2. What inspired you to pursue this area?
It has potential importance to everyone. Digital interactions are increasingly interleaved with all aspects of our lives. One way or another, we spend a vast amount of time interacting with computers (even if we aren’t always aware it). Rather than using traditional personal computers – or even today’s mobile devices – we need to look forward radical new forms of more embodied and material interactions that are contextually appropriate, engaging and deeply fulfilling – especially ones that respond to the fundamental human need for – indeed, right to – self-expression.
3. How will your research affect the average person?
It will help deliver new kinds of interactive cultural experiences. As with conventional art, these will enrich our lives, deliver moments of profound – even sublime – emotional engagement and provoke us into seeing ourselves and the world anew.
4. What’s been the greatest moment of your career so far?
Other than being appointed GRT (Global Research Theme) lead, you mean? (I know a trick question when I see it). The most exciting times are moments of invention – the first time you conceive of a new concept or when a colleague shows you something new that they have just made.
5. What advice would you give to someone starting out?
Never ever trust anything that you read on a blog.
6. What’s the biggest challenge in your field?
Why, in spite of being computer scientists, we are demonstrably unable to fix the internet at home? It’s a serious point. Digital technologies are so widespread and open that everyone is an expert to some degree. How can computer scientists keep up and communicate the deeper challenges to a highly computer literate audience?
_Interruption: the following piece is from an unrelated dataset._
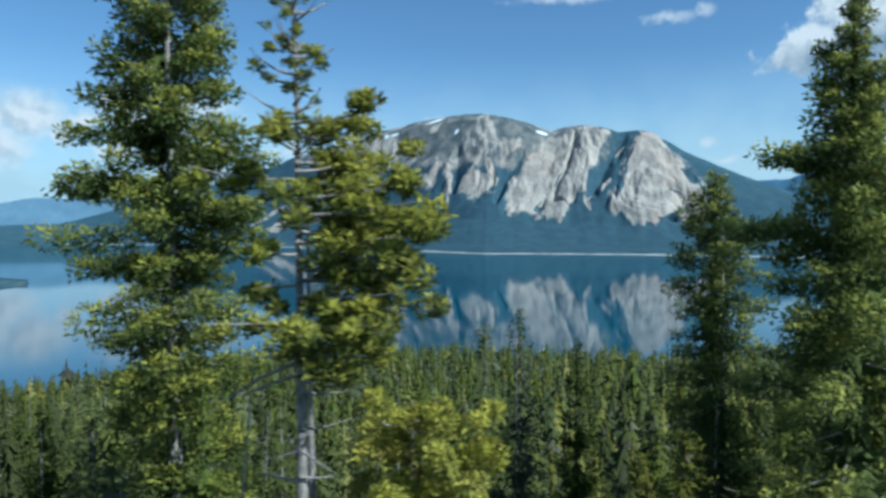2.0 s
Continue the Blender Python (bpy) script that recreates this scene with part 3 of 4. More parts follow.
build_mountain("peninsula", "low green wooded peninsula reaching into the lake", NEAR_MOUNTAIN, [(-60, -1.9), (-48, -2.0), (-40, -2.2), (-33, -2.75), (-29.5, -3.2), (-27, -3.7), (-25.4, -4.0)],
               lambda b: 0 * b + 1340, [(-60, 1500), (-33, 1480), (-25.4, 1400)], [(0, 0.0), (0.25, 0.3), (0.6, 0.75), (1, 1)], 8.0, wooded, 90, 20, seed=9.0, soft=5.0)
build_mountain("islet", "small dark wooded islet off the far shore", NEAR_MOUNTAIN, [(64.4, -2.92), (64.7, -2.75), (65.2, -2.7), (65.7, -2.78), (66.0, -2.92)],
               lambda b: 0 * b + 1975, [(64.4, 2000), (66.0, 2000)], [(0, 0.0), (0.3, 0.6), (1, 1)], 2.0, plain_slopes, 24, 8, seed=10.0, soft=1.0)


def build_beach():
    bearings = np.arange(-24, 78, 0.15)
    verts = []
    for k, (off, lift) in enumerate(((-26, -0.8), (-18, 0.35), (14, 0.8), (30, 1.0))):
        for b in bearings:
            h = 0.8 + 1.9 * max(0.0, 0.5 + noise.noise(Vector((b * 0.55, 1.0, 0.0)))) + 1.2 * noise.noise(Vector((b * 3.1, 2.0, 0.0)))
            verts.append((*polar(b, float(shore_at(b)[0]) - 14 + off), lift if lift < 0 else max(0.3, lift * h)))
    ob = mesh_object("beach", verts, grid_faces(4, len(bearings)), BEACH, smooth=True)
    tagged(ob, "thin pale gravel beach along the far shore", "beach", kind="structure")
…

On the upside, there is perhaps no other field in which we can engage ‘users’ (a horrible term for people but better than ‘meatbags’ that I have heard used on occasion) in our research. Participatory design methods are a wonderful consequence of this openness. Anyone for participatory nuclear science?
7. You lead our Digital Futures Global Research Theme. What does this entail?
This GRT is potentially very broad, encompassing those who conduct research into digital technologies and also those who do research through them. I think that the biggest opportunity – but also challenge – for us at Nottingham is to be able to join these up. Can we better connect our talented computer scientists who are developing enabling technologies to the many other talented researchers in disciplines that might benefit from, while in turn shaping and driving them? I see the Horizon Digital Economy Research Centre as being an important meeting place for all of these researchers and an enabler of inter-disciplinary collaborations through its Centre for Doctoral Training and substantial impact funds. My role in this? Agent provocateur – to bug people to the point that they desperately want to start talking to each other rather than listen to me!
8. How does your work fit within the Digital Futures GRT?
Somewhere on the fringe I hope. After all, that’s where the new interesting stuff is happening.
9. How does being based at The University of Nottingham allow you to fulfil your research aspirations?
The reasons that I love working at Nottingham (I can genuinely say that – this is my 27th year here) is our openness to new ideas and approaches. I have always found Nottingham to be incredibly open to unusual approaches. This was especially true early on when I enjoyed great freedom to explore unusual agendas. Of course at that point the Computer Science department was just six of us in a Portakabin so there wasn’t really anyone else around to put a stop to our mischief anyway – but I hope that the pioneering spirit still persists.
10. How important is research into Digital Futures?
Surely we all agree that computers and the internet were the single most important inventions of the 20th century? They were certainly the most surprising – who at the start of the century had really anticipant the global hive-mind that appears to be emerging? The ramifications are huge for everybody. Who won’t be intimately engaged with computers in nearly every aspect of their lives in the future?
Steve Benford is Professor of Collaborative Computing in the Mixed Reality Laboratory at The University of Nottingham. He holds an EPSRC Dream Fellowship and is the Director of the EPSRC-funded Horizon Doctoral Training Centre in Ubiquitous Computing. He is also a Visiting Researcher at Microsoft Research Cambridge and was the first Visiting Professor at the BBC in 2012.